ROOF TOP SELF SUFFICIENCY

When he's not teaching Europe from 400 to 1400, writing an article about "Clerical Masculinity in the Middle Ages" for a book or discussing other aspects of the period with his scholarly wife Tanya (who is also writing an article for the same book - on Beguines and Parisians scholars) Dr. Andrew Miller has been working on his rooftop garden in Chicago. And not just any rooftop garden as Miller, a cousin of your editor's wife, explains:
|||| I made my own 'earth boxes' at a fraction of the cost that they rip you off in the gardening stores. All you need are two plastic storage bins, some bricks or PVC pipe, and some strips of towel or other absorbent material. Oh, yeah, and some dirt and water. The whole things works like a candle wick. When you put the soil in the top container you simply weave the 'wicks' through the soil, which then go through holes in the bottom of the top container down into the water reservoir below (each holds about 3 gallons of water so I only need to water once a week.). . . . I began them around Memorial Day and we've been eating fresh salads etc every night. Usually you can't grow tomatoes this close together (at least that's what most gardeners say) but with constant water and sunlight (and pruning) it can be done. . . Next summer I'm going to grow beans, carrots, spinach, etc. . .
I haven't computed the savings but the self-sufficiency factor appeals to me. When the Swine Flu Zombies come we can eat tomato-basil sandwiches and watch the chaos from the roof.||||


6 Comments:
Anybody who grows his own knows that homegrown tomatoes (see Guy Clark) are a whole other thing than storebought tomatoes. Grow your own basil in your kitchen window, bake your own Tassajara bread, make your own basil mayonaise (Ina Garten's recipe at foodnetwork) and it's orgasmic-really. Tomato basil sandwiches are better than burgers.

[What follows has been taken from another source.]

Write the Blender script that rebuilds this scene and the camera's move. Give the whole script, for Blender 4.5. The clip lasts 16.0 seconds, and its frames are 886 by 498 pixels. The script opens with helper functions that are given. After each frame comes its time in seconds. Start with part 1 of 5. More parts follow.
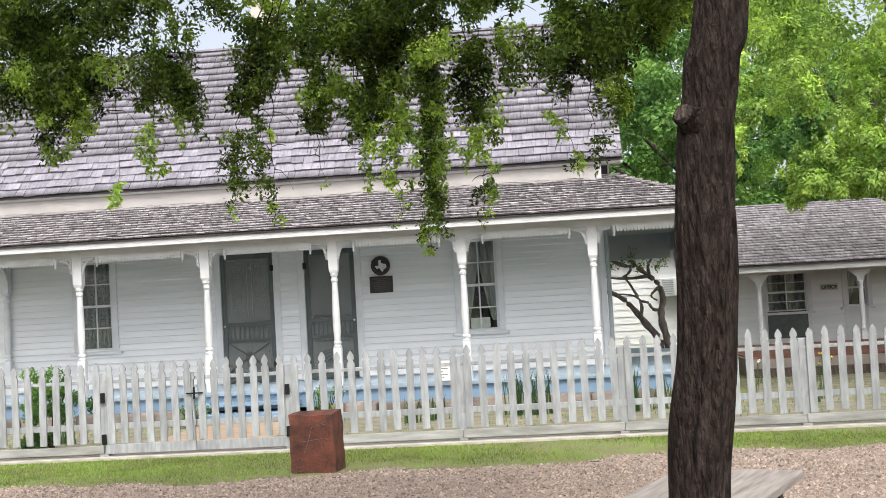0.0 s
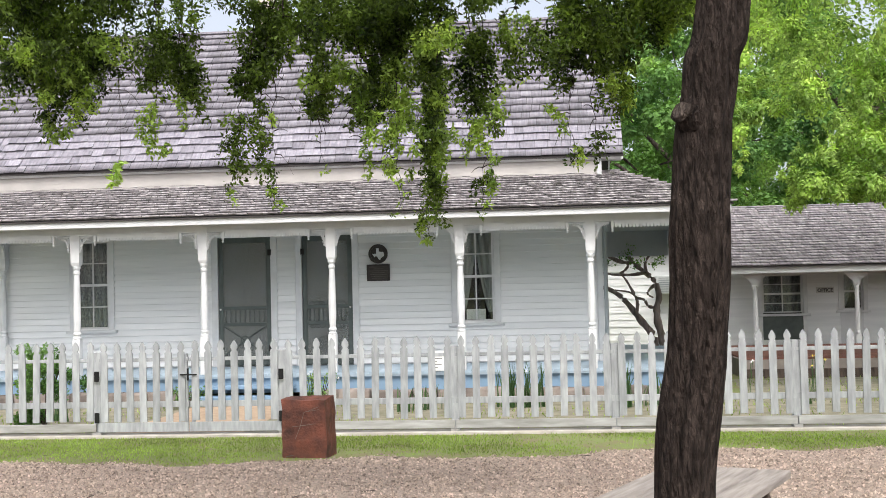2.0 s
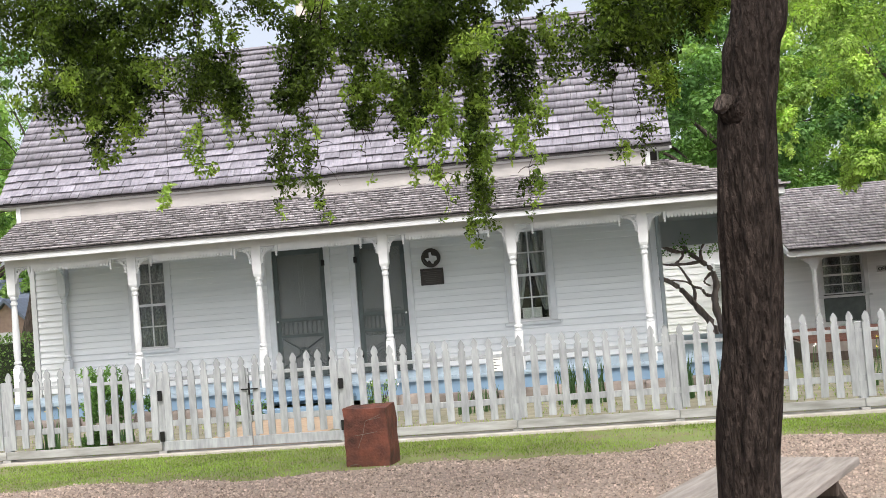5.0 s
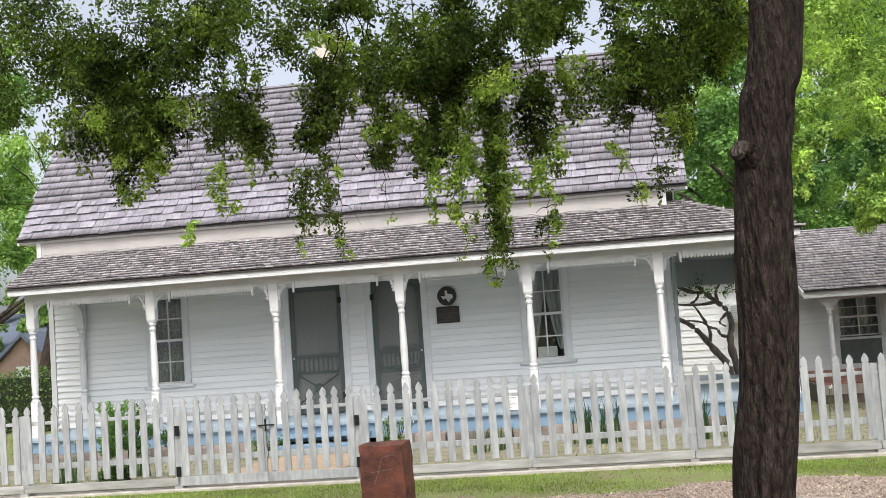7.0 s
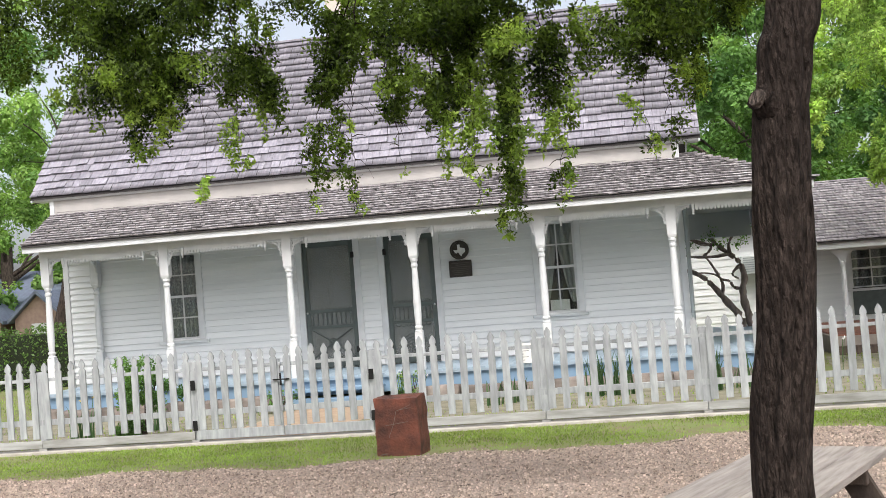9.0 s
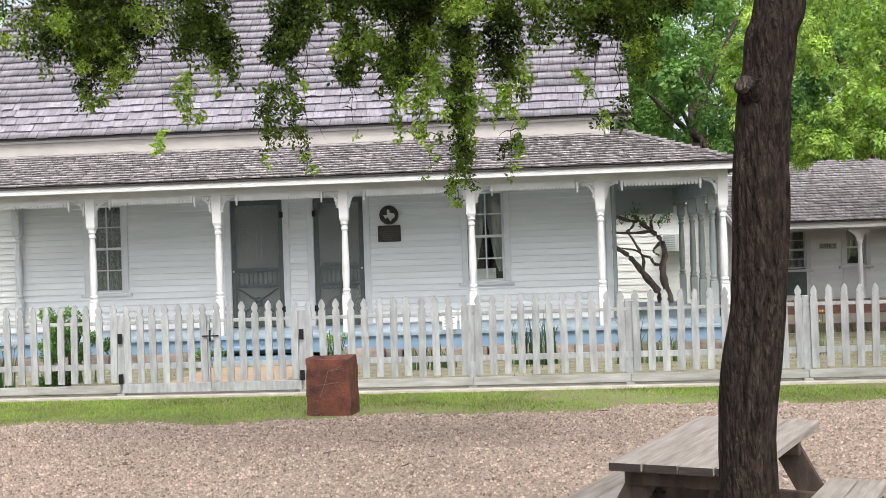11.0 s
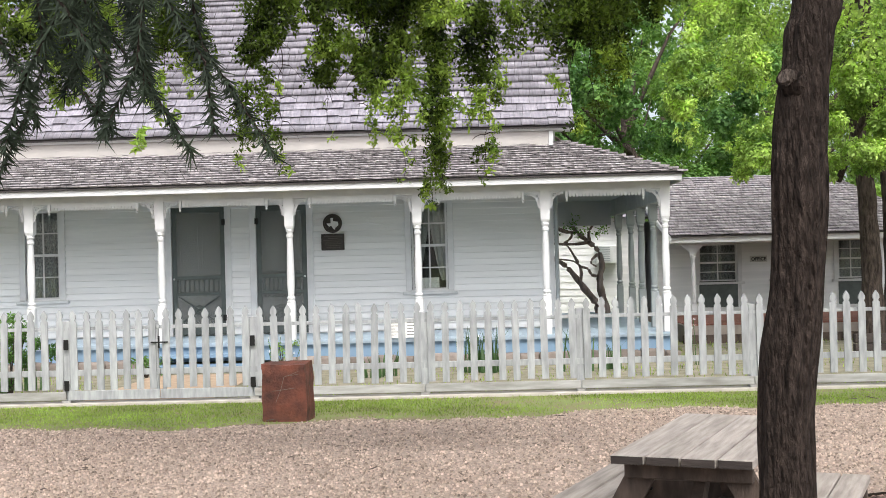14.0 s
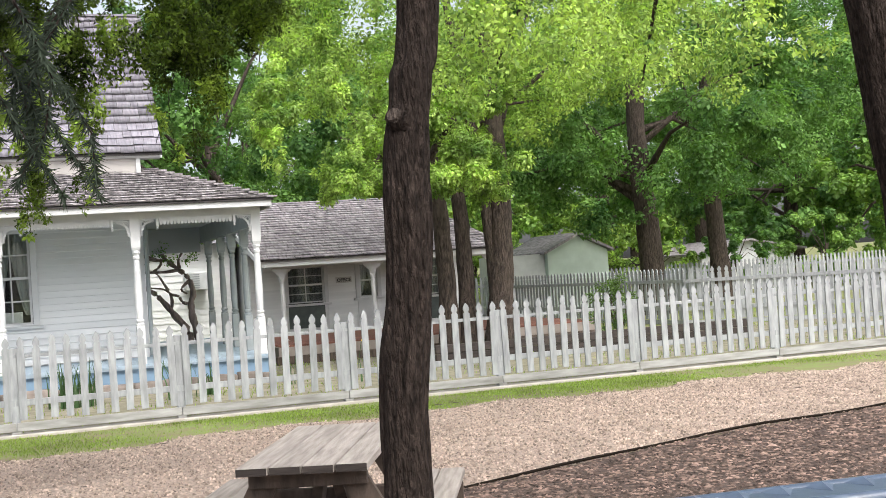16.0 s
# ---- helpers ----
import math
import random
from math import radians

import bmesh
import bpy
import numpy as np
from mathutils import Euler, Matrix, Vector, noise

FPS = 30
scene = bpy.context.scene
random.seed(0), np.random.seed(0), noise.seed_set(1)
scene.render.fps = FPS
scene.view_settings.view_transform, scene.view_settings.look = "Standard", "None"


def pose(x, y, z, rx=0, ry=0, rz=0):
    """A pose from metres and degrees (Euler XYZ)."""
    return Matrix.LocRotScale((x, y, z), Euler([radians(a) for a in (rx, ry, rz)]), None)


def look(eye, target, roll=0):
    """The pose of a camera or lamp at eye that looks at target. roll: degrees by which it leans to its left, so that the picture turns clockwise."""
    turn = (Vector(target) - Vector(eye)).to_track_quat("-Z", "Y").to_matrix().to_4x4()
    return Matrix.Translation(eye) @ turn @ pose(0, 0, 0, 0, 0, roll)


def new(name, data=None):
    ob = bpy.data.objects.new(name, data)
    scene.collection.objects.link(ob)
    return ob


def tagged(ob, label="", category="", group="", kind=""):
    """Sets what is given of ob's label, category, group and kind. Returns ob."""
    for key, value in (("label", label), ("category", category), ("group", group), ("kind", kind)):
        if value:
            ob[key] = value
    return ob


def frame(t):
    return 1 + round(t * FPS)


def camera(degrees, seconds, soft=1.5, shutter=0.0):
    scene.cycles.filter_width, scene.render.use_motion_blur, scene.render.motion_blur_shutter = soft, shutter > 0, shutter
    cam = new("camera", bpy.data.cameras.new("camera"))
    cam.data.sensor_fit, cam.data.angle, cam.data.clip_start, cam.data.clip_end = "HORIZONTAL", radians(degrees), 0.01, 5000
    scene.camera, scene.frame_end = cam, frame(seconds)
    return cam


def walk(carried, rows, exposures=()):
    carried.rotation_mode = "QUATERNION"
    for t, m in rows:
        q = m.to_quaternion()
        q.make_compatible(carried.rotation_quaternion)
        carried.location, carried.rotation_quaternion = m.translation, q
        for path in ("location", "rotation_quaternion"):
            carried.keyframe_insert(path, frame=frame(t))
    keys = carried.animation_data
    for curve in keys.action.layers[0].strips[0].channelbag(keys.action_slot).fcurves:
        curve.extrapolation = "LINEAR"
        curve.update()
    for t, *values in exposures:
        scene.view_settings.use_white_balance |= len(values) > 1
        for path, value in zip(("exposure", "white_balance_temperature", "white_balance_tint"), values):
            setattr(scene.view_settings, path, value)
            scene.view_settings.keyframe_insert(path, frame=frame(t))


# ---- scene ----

The only thing I find bothersome is the "watch the chaos from the roof" part. I realise it's probably meant tongue-in-cheek in this case, but the "t'hell wi'you, Jack, I got mine" attitude is the very reason we're all chin deep in that infamous creek.
When you try to tell people there is no effective swine flu virus and that the bug is an escapee from factory farms the look at you like you're nuts. The ongoing collusion of govt. and drugcos. to mandate a vaccine they haven't even developed smells of sorry ethics and could be something more sinister. I agree the nahnah na nahnah bit is annoying and juvenile.
Beautiful, detailed instructions (pdf warning) available for free here:
http://earthtainer.tomatofest.com/
Self-sufficiency is a myth. It doesn't exist.
That's nonsense. No you can't live on another world, but you don't have to shop everyday for poisonous crap w/ no food value. which is the produce in the supermarkets including Whole Paycheck, I mean Whole Foods.